For those interested in a little info about this site: it's a side project that I developed while working on Describing Words and Related Words. Both of those projects are based around words, but have much grander goals. I had an idea for a website that simply explains the word types of the words that you search for - just like a dictionary, but focussed on the part of speech of the words. And since I already had a lot of the infrastructure in place from the other two sites, I figured it wouldn't be too much more work to get this up and running.

The dictionary is based on the amazing Wiktionary project by wikimedia. I initially started with WordNet, but then realised that it was missing many types of words/lemma (determiners, pronouns, abbreviations, and many more). This caused me to investigate the 1913 edition of Websters Dictionary - which is now in the public domain. However, after a day's work wrangling it into a database I realised that there were far too many errors (especially with the part-of-speech tagging) for it to be viable for Word Type.

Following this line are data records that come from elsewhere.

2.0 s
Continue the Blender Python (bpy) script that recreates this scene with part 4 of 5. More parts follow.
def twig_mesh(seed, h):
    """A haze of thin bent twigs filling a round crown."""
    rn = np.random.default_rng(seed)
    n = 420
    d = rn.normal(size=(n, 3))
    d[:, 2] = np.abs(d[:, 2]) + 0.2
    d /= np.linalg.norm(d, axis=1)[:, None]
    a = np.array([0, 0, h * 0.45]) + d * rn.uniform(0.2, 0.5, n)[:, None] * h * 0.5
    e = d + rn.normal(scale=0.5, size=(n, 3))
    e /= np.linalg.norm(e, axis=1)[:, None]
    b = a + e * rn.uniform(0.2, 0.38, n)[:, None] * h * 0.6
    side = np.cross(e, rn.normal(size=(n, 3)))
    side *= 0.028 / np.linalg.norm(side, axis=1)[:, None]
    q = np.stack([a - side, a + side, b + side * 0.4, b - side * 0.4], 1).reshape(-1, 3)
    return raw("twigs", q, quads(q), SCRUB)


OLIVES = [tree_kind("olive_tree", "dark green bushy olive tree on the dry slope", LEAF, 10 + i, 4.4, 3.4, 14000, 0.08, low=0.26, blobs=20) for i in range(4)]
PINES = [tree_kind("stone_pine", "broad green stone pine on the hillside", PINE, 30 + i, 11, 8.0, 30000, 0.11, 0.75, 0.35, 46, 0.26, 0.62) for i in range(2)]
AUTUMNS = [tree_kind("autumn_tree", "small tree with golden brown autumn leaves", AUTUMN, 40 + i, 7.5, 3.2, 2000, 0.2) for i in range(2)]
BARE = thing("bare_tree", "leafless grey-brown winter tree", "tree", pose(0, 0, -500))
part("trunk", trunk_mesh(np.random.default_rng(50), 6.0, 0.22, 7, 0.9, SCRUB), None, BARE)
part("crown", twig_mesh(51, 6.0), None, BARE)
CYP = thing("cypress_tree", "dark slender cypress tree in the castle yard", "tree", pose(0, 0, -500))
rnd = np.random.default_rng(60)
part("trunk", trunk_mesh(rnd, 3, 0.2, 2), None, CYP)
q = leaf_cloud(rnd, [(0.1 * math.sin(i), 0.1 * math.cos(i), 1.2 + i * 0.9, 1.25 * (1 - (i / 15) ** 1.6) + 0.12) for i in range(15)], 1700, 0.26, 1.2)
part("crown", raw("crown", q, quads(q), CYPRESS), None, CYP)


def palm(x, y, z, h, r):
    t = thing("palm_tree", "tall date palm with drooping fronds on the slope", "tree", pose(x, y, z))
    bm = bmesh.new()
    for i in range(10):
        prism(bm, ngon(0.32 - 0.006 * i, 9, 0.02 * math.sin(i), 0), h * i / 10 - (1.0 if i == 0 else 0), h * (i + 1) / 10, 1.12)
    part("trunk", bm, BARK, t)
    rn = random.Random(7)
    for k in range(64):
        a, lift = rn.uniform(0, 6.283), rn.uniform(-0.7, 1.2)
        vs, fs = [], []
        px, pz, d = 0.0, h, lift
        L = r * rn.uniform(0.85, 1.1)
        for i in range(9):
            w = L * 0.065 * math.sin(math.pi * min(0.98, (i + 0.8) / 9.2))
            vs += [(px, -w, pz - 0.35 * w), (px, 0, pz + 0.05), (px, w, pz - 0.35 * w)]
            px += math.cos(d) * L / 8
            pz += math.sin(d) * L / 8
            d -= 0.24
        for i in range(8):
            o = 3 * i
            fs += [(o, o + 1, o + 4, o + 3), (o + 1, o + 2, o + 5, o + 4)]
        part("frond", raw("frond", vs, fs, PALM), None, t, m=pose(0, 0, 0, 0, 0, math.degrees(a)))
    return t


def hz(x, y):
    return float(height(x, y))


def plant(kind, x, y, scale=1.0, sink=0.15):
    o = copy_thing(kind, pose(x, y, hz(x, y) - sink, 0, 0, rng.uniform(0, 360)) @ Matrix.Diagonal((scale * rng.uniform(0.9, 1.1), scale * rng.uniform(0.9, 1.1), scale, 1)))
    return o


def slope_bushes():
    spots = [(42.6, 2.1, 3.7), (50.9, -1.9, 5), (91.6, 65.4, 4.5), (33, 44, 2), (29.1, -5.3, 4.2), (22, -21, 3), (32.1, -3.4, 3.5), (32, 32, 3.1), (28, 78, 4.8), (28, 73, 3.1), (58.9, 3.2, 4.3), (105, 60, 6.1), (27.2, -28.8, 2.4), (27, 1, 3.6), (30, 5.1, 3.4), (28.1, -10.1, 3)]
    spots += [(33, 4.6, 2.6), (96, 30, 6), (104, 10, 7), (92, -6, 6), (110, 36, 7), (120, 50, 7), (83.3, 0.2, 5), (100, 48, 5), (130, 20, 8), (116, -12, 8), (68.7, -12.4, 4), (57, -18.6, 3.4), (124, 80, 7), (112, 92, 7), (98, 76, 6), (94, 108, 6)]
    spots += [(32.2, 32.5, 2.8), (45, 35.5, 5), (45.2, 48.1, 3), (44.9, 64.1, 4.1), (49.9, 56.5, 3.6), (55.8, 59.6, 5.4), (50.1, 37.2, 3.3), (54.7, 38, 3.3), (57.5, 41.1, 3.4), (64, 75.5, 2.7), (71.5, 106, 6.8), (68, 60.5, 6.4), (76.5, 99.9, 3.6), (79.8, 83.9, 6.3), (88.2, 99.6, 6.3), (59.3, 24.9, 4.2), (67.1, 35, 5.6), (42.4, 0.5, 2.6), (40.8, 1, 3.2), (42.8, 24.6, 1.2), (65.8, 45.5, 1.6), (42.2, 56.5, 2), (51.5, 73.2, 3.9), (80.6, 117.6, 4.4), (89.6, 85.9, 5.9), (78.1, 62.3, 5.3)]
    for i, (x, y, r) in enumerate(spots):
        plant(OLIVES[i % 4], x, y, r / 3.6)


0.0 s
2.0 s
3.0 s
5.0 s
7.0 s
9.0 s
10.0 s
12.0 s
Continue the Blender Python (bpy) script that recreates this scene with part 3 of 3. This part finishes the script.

Finally, I went back to Wiktionary - which I already knew about, but had been avoiding because it's not properly structured for parsing. That's when I stumbled across the UBY project - an amazing project which needs more recognition. The researchers have parsed the whole of Wiktionary and other sources, and compiled everything into a single unified resource. I simply extracted the Wiktionary entries and threw them into this interface! So it took a little more work than expected, but I'm happy I kept at it after the first couple of blunders.

Special thanks to the contributors of the open-source code that was used in this project: the UBY project (mentioned above), @mongodb and express.js.

Currently, this is based on a version of wiktionary which is a few years old. I plan to update it to a newer version soon and that update should bring in a bunch of new word senses for many words (or more accurately, lemma).